Paying For It is at its best when it feels like a discussion; long dialogues with Joe Matt and Seth provide an easy way to get into the debate due to Chester Brown’s unbiased representation of the argument’s polarities. Yet, there are moments in the memoir where Brown loses sight of his neutrality, causing Paying For It to feel more like a lecture or a manifesto. The final thirty pages are composed of meticulously hand-lettered appendices, detailing an impressive array of supporting historical sources and addendums. Here, Brown slips away from the book’s core dialogue and Paying For It starts to feel more like a treatise:
"Prostitution is just a form of dating. There is no regulatory or legal framework for unpaid dating. Nothing happens during paid dates that doesn’t happen in unpaid dates. From a legal perspective they should be seen as identical. No regulatory or legal framework is necessary for paid dating. What I hope we’re moving toward is a time when giving and receiving money is part of the normal give-and-take of sexual activity. It won’t be what everyone does, but it will become so common that no one will think it odd, disgusting, or unusual..."

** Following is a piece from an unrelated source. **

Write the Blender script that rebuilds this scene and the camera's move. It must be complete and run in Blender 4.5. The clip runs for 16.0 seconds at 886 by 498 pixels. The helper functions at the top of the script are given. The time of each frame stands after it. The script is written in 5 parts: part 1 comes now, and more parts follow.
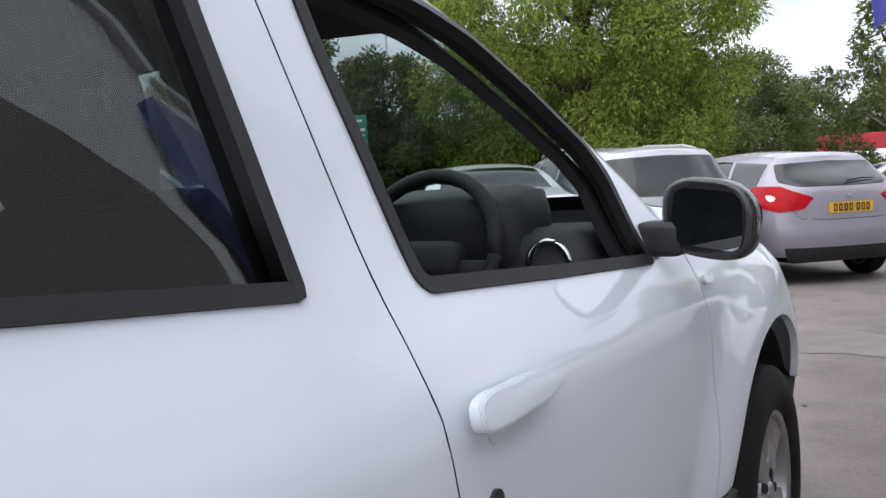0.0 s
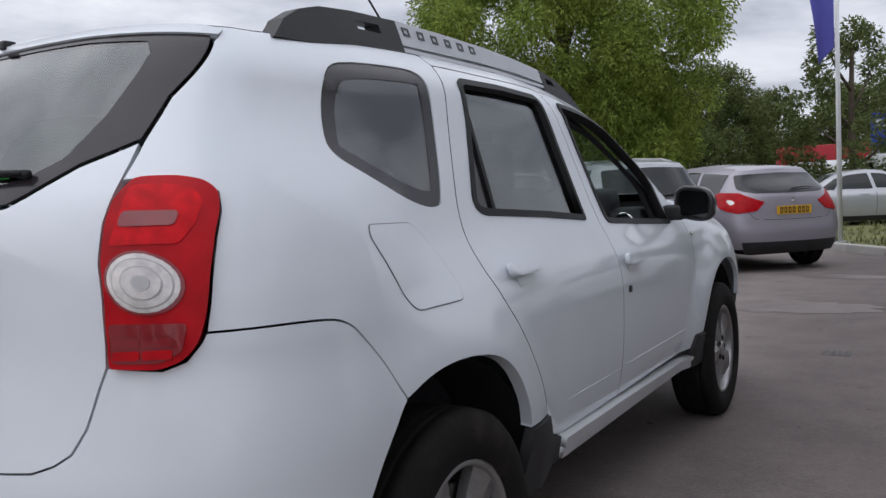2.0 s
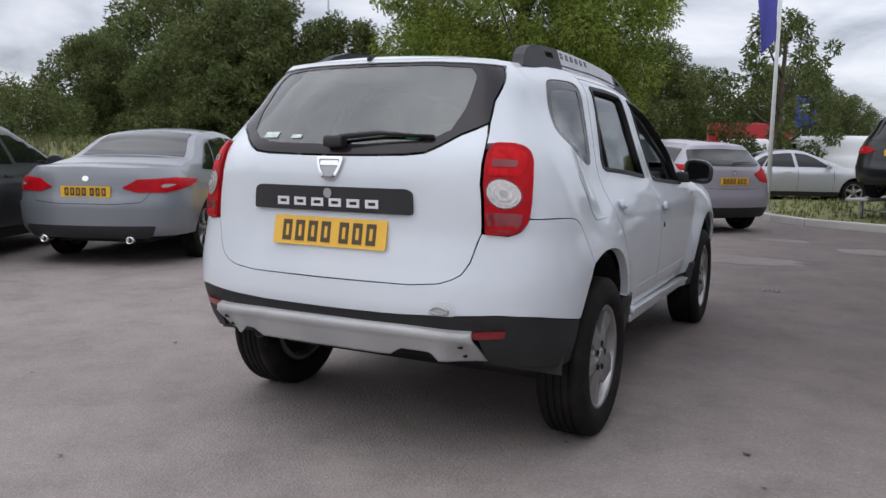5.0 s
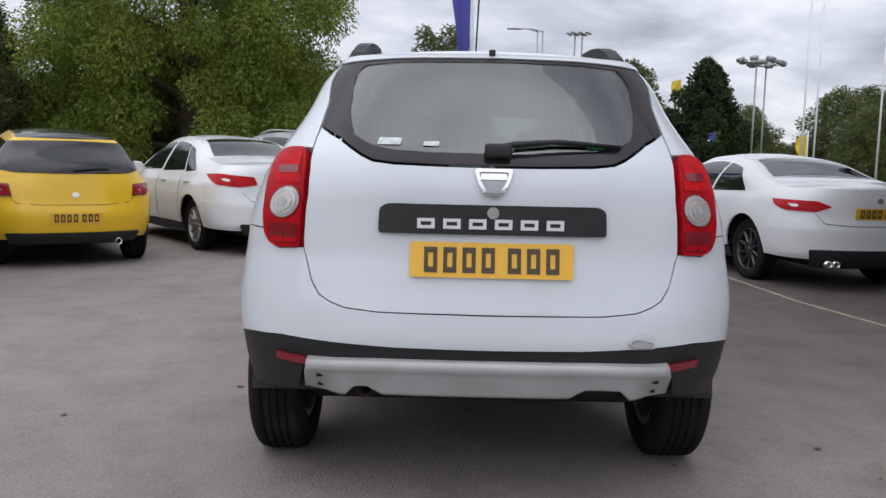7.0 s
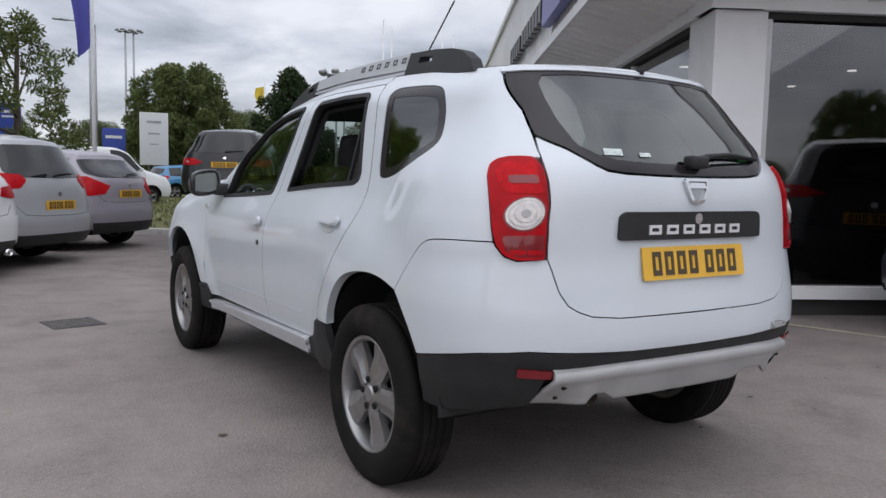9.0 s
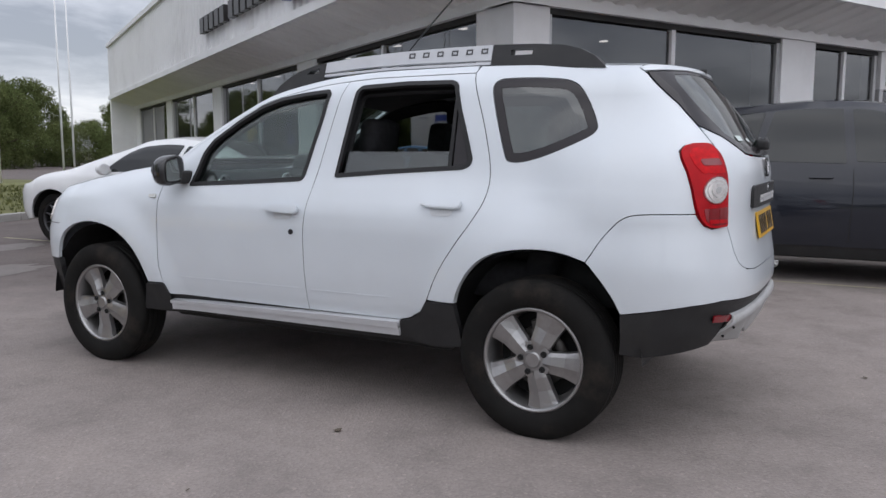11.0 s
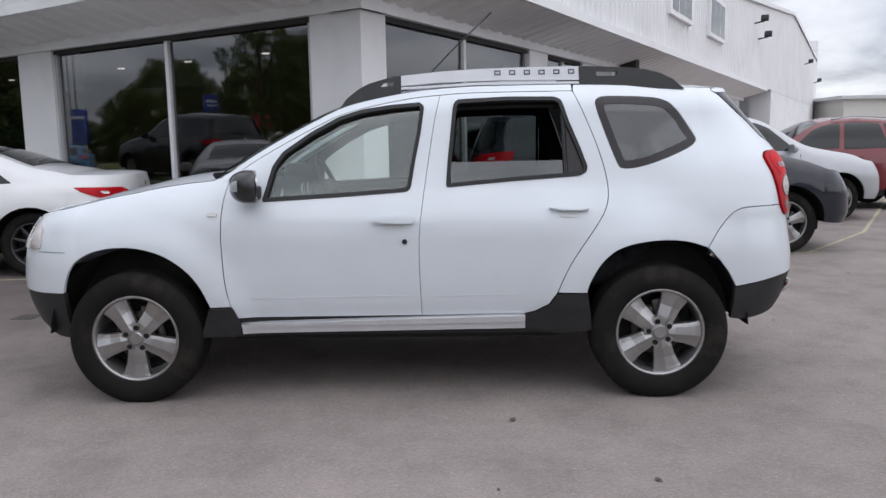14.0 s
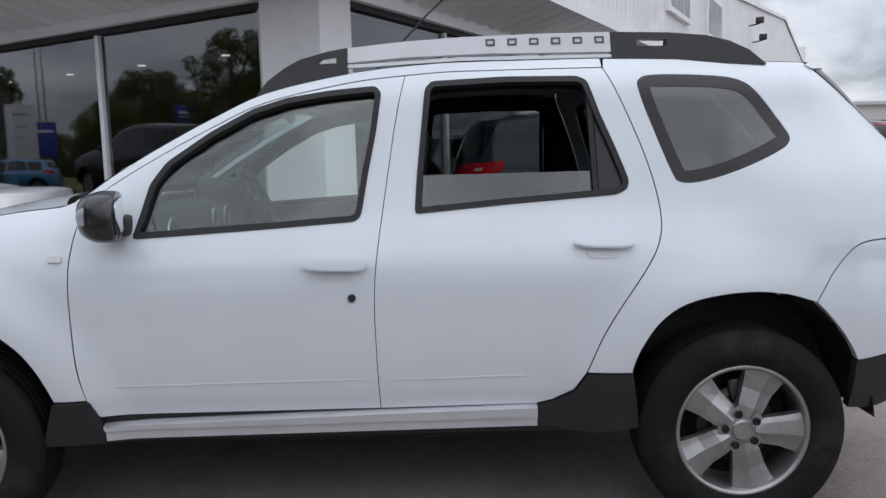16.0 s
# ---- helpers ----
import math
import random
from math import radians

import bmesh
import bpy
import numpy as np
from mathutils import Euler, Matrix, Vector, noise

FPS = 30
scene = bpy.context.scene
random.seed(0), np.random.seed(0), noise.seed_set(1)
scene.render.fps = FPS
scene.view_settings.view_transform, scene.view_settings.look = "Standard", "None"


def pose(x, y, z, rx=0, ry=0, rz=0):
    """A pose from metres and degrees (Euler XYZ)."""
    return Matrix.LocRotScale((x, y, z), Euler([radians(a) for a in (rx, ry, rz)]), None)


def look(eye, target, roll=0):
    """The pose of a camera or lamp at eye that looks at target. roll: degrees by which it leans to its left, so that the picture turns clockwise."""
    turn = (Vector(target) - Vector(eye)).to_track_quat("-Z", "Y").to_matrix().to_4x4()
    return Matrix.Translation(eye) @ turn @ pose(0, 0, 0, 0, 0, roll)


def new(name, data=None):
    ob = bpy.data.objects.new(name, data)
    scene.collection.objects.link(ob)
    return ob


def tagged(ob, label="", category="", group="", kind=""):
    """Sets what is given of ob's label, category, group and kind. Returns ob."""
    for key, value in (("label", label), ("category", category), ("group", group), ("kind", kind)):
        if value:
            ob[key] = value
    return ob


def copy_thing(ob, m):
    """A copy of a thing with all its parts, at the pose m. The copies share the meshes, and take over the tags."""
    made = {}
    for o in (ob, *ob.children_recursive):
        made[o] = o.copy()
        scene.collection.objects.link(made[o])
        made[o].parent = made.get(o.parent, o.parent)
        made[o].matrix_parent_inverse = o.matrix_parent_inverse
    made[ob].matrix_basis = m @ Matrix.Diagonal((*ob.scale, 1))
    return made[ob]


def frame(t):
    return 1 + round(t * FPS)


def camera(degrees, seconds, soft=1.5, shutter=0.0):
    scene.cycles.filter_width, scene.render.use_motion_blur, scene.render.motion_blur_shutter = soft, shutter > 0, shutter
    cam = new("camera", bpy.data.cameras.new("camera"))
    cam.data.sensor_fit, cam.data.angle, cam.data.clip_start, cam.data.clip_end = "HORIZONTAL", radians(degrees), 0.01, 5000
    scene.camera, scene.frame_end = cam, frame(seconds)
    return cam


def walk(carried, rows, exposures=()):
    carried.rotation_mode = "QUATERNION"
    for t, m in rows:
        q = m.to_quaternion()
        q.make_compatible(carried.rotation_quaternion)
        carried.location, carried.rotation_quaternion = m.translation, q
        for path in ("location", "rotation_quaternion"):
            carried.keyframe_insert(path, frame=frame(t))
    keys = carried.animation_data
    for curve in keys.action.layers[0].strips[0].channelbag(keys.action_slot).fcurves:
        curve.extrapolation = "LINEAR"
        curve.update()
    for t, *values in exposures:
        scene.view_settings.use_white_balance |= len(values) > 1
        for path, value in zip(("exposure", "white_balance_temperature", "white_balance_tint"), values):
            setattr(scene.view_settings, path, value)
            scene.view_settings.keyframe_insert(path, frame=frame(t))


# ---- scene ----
cam = camera(58.5, 16.0)
PATH = [
    (0, (1.338, 0.501, 1.177), (0.217, 2.152, 1.045), -3.2),
    (0.5, (1.483, 0.056, 1.196), (0.312, 1.671, 1.056), -1.8),
    (1, (1.593, -0.527, 1.17), (0.521, 1.157, 1.046), -1.8),
    (1.5, (1.748, -0.983, 1.201), (0.644, 0.681, 1.101), -1.9),
    (2, (1.82, -1.544, 1.174), (0.763, 0.15, 1.051), -2.7),
    (2.5, (1.963, -1.99, 1.21), (0.845, -0.334, 1.109), -3.3),
    (3, (2.053, -2.484, 1.2), (1.007, -0.783, 1.096), -3.0),
    (3.5, (2.172, -2.845, 1.177), (1.082, -1.175, 1.022), -2.3),
    (3.7, (2.216, -2.958, 1.201), (1.141, -1.285, 0.989), -1.8),
    (5.8, (1.133, -3.37, 1.192), (0.545, -1.473, 0.956), 1.0),
    (6, (0.947, -3.391, 1.182), (0.492, -1.459, 0.944), 1.0),
    (6.5, (0.416, -3.402, 1.193), (0.259, -1.42, 0.985), 1.9),
    (7, (-0.158, -3.283, 1.197), (-0.156, -1.295, 0.98), 1.3),
    (7.5, (-0.708, -3.264, 1.21), (-0.397, -1.299, 1.003), 1.7),
    (8, (-1.245, -3.1, 1.187), (-0.69, -1.186, 1.016), 1.4),
    (8.5, (-1.767, -2.963, 1.172), (-0.932, -1.153, 1.001), 1.1),
    (9, (-2.239, -2.642, 1.165), (-1.166, -0.964, 0.986), 1.2),
    (9.5, (-2.724, -2.334, 1.158), (-1.455, -0.797, 0.986), 0.9),
    (9.7, (-2.909, -2.204, 1.174), (-1.549, -0.752, 0.97), 1.0),
    (11.8, (-4.326, -0.3, 1.214), (-2.437, 0.311, 0.97), -0.9),
    (12, (-4.399, -0.035, 1.218), (-2.486, 0.488, 0.961), -0.9),
    (12.5, (-4.44, 0.405, 1.238), (-2.507, 0.833, 0.952), -1.5),
    (13, (-4.532, 0.834, 1.281), (-2.555, 0.976, 1.017), -1.2),
    (13.5, (-4.736, 0.922, 1.278), (-2.759, 1.047, 0.997), -1.1),
    (14, (-4.801, 1.009, 1.309), (-2.819, 1.05, 1.041), -1.0),
    (14.5, (-4.741, 1.015, 1.307), (-2.759, 1.058, 1.045), -0.5),
    (15, (-4.383, 1.026, 1.288), (-2.397, 1.054, 1.05), -1.0),
    (15.5, (-3.954, 1.003, 1.272), (-1.969, 0.978, 1.031), -1.1),
    (16, (-3.413, 0.977, 1.28), (-1.428, 0.98, 1.039), -1.5),
]
walk(cam, [(t, look(eye, target, roll)) for t, eye, target, roll in PATH], exposures=[
    (0.0, 0.70, 6250, 12), (0.5, 0.62, 6250, 12), (1.0, 0.32, 6250, 12), (1.5, 0.12, 6250, 12), (2.0, -0.17, 6250, 12), (2.5, -0.27, 6250, 12), (3.0, -0.24, 6250, 12), (3.5, -0.16, 6250, 12),
    (6.0, -0.02, 6250, 12), (7.0, -0.10, 6250, 12), (8.5, -0.20, 6250, 12), (9.7, -0.19, 6250, 12), (12.0, -0.04, 6250, 12), (14.5, 0.02, 6250, 12), (16.0, -0.18, 6150, 11)])

# ---------------------------------------------------------------- light
world = bpy.data.worlds.new("overcast")
scene.world = world
world.use_nodes = True
SUN_AZ, SUN_EL = radians(215), radians(48)


def build_sky():
    nt = world.node_tree
    nt.nodes.clear()
    n, l = nt.nodes.new, nt.links.new
    out = n("ShaderNodeOutputWorld")
    tc = n("ShaderNodeTexCoord")
    sep = n("ShaderNodeSeparateXYZ")
    l(tc.outputs["Generated"], sep.inputs[0])
    # cloud sheet: project the direction on a flat layer
    addz = n("ShaderNodeMath")
    addz.operation = "ADD"
    addz.inputs[1].default_value = 0.22
    l(sep.outputs[2], addz.inputs[0])
    mx = n("ShaderNodeMath")
    mx.operation = "MAXIMUM"
    mx.inputs[1].default_value = 0.12
    l(addz.outputs[0], mx.inputs[0])
    dx, dy = n("ShaderNodeMath"), n("ShaderNodeMath")
    dx.operation = dy.operation = "DIVIDE"
    l(sep.outputs[0], dx.inputs[0])
    l(sep.outputs[1], dy.inputs[0])
    l(mx.outputs[0], dx.inputs[1])
    l(mx.outputs[0], dy.inputs[1])
    comb = n("ShaderNodeCombineXYZ")
    l(dx.outputs[0], comb.inputs[0])
    l(dy.outputs[0], comb.inputs[1])
    noi = n("ShaderNodeTexNoise")
    noi.inputs["Scale"].default_value = 1.5
    noi.inputs["Detail"].default_value = 7
    noi.inputs["Roughness"].default_value = 0.55
    noi.inputs["Distortion"].default_value = 0.35
    l(comb.outputs[0], noi.inputs["Vector"])
    ramp = n("ShaderNodeValToRGB")
    el = ramp.color_ramp.elements
    el[0].position, el[0].color = 0.35, (0.42, 0.432, 0.47, 1)
    el[1].position, el[1].color = 0.65, (0.99, 0.99, 1.0, 1)
    mid = el.new(0.50)
    mid.color = (0.73, 0.74, 0.78, 1)
    l(noi.outputs["Fac"], ramp.inputs[0])
    sky = n("ShaderNodeTexSky")
    sky.sky_type = "NISHITA"
    sky.sun_disc = False
    sky.sun_elevation, sky.sun_rotation = SUN_EL, SUN_AZ
    bg1, bg2 = n("ShaderNodeBackground"), n("ShaderNodeBackground")
    bg1.inputs[1].default_value = 0.02
    # an overcast sky brightens from the horizon towards the zenith
    grad = n("ShaderNodeMapRange")
    grad.inputs[1].default_value, grad.inputs[2].default_value = 0.18, 1.0
    grad.inputs[3].default_value, grad.inputs[4].default_value = 0.90, 1.85
    l(sep.outputs[2], grad.inputs[0])
    l(grad.outputs[0], bg2.inputs[1])
    l(sky.outputs[0], bg1.inputs[0])
    l(ramp.outputs[0], bg2.inputs[0])
    add = n("ShaderNodeAddShader")
    l(bg1.outputs[0], add.inputs[0])
    l(bg2.outputs[0], add.inputs[1])
    l(add.outputs[0], out.inputs[0])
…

Here, the reader is no longer an observer, and the ideas of the book are suddenly presented as statements. As sound as Brown’s argument may be, with such a knee-jerk topic as the merits of prostitution, it's easy to shut down during these moments and remain noncommittal.

This memoir is better suited to ruminate on than to rally behind. While Paying For It may not result in petitions or letters to congressmen, it may be the perfect book to inaugurate an after-hours book club.